▸ Extracted data

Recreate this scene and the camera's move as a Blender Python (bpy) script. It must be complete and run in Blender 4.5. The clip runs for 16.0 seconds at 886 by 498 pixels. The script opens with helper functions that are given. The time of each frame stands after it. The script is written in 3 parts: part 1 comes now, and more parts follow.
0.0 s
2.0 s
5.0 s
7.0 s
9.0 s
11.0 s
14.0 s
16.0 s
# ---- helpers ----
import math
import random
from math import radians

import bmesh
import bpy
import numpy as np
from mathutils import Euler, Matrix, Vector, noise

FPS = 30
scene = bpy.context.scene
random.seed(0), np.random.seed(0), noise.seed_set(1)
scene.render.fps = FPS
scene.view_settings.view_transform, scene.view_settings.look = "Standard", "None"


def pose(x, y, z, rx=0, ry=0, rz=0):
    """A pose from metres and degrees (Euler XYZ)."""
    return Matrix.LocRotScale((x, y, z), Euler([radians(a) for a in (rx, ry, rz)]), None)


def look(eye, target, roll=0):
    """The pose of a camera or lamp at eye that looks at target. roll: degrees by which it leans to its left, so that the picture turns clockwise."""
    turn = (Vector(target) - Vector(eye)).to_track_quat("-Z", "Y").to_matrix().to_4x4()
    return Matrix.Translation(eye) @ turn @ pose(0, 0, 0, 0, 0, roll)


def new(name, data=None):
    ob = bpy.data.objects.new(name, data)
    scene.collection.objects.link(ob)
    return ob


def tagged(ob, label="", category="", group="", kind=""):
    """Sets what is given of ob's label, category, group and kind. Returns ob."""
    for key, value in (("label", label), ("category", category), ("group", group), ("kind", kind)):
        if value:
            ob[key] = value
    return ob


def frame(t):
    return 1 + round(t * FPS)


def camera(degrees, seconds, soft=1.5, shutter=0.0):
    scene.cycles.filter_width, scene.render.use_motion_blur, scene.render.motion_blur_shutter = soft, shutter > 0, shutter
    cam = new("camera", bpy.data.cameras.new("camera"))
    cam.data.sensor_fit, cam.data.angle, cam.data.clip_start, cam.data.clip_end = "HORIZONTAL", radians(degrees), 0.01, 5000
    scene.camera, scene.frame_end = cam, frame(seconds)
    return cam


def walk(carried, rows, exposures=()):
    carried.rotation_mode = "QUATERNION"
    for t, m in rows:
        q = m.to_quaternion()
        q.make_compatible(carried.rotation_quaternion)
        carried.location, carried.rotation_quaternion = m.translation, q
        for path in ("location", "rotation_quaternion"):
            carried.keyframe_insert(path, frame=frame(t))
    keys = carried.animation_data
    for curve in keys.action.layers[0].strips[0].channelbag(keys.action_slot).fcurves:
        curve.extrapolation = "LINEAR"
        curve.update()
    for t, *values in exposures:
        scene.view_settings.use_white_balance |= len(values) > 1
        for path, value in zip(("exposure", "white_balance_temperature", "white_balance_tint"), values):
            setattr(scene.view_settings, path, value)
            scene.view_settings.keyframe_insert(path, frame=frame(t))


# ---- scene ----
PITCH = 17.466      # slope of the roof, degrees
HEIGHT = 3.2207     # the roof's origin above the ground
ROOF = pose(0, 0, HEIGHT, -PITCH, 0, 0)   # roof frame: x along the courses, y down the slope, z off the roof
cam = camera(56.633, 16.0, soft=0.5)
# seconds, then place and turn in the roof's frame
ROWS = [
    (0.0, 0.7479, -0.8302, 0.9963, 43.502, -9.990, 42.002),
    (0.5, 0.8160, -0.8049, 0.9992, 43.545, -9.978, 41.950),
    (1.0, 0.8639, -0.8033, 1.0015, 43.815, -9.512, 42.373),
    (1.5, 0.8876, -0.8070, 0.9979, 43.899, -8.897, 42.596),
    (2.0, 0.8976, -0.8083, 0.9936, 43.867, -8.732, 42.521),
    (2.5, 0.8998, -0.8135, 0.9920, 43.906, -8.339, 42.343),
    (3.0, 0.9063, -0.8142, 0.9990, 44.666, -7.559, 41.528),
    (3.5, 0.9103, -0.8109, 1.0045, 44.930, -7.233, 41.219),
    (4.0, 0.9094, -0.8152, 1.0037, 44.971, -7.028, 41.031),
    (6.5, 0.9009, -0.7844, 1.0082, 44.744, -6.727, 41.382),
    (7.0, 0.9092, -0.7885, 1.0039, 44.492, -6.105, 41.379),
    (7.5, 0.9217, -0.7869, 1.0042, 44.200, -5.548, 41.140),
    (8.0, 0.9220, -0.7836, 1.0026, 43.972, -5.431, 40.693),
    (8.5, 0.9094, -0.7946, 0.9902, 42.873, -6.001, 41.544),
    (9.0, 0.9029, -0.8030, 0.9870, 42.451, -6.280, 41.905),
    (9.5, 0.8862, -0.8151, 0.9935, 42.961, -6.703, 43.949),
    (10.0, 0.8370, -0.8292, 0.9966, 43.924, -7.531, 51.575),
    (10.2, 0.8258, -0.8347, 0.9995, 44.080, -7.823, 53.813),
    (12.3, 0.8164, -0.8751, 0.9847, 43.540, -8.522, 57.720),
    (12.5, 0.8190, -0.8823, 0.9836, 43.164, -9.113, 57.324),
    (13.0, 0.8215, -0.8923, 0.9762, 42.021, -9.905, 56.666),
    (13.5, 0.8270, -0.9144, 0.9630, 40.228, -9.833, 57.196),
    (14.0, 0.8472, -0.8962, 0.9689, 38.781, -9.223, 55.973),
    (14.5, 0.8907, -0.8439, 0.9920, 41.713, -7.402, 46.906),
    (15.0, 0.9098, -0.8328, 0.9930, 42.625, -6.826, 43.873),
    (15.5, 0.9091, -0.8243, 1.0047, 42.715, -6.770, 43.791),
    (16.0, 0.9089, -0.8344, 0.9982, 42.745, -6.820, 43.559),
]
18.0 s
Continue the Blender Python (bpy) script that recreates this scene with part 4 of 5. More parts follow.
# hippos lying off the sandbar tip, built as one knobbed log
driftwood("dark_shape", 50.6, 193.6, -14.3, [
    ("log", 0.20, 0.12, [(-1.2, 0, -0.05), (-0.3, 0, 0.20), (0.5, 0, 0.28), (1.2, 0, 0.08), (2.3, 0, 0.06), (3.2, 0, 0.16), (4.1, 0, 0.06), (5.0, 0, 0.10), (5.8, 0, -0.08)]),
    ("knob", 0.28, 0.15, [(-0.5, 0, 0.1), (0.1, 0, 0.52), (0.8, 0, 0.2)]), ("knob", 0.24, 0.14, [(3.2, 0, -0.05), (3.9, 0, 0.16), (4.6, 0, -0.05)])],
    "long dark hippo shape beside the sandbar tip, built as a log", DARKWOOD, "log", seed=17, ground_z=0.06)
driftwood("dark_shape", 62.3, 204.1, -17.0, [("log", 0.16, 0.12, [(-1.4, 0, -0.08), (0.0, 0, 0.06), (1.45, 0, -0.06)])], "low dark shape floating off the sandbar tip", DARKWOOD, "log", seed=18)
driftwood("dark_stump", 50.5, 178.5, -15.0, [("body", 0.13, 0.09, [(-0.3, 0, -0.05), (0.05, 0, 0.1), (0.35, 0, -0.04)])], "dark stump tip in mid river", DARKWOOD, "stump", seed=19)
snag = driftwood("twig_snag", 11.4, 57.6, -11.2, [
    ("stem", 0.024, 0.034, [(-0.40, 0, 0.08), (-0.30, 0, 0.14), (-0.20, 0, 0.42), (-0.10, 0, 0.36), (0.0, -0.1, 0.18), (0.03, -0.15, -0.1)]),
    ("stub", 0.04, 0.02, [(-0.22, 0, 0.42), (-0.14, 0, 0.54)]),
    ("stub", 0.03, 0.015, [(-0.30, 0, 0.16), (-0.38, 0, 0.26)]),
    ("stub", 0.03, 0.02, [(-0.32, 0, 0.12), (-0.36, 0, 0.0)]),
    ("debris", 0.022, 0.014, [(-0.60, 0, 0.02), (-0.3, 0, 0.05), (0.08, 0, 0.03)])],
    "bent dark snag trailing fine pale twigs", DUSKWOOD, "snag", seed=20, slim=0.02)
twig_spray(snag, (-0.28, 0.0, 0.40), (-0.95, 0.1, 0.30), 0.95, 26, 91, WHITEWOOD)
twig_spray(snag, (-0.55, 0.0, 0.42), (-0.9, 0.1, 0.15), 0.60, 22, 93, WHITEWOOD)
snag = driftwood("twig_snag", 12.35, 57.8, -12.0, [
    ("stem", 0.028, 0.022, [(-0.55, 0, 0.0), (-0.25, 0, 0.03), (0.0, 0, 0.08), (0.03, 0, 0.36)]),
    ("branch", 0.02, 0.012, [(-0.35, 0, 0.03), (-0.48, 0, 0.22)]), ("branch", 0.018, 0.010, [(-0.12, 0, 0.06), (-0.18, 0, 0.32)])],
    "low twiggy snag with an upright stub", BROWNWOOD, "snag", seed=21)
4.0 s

▸ What is asked
All lines above from the one containing "ob[key] = value" to the one containing "carried.keyframe_insert(path, frame=frame(t))" must be repeated exactly, both lines included, and no others.

▸ Reply
            ob[key] = value
    return ob


def frame(t):
    return 1 + round(t * FPS)


def camera(degrees, seconds, soft=1.5, shutter=0.0):
    scene.cycles.filter_width, scene.render.use_motion_blur, scene.render.motion_blur_shutter = soft, shutter > 0, shutter
    cam = new("camera", bpy.data.cameras.new("camera"))
    cam.data.sensor_fit, cam.data.angle, cam.data.clip_start, cam.data.clip_end = "HORIZONTAL", radians(degrees), 0.01, 5000
    scene.camera, scene.frame_end = cam, frame(seconds)
    return cam


def walk(carried, rows, exposures=()):
    carried.rotation_mode = "QUATERNION"
    for t, m in rows:
        q = m.to_quaternion()
        q.make_compatible(carried.rotation_quaternion)
        carried.location, carried.rotation_quaternion = m.translation, q
        for path in ("location", "rotation_quaternion"):
            carried.keyframe_insert(path, frame=frame(t))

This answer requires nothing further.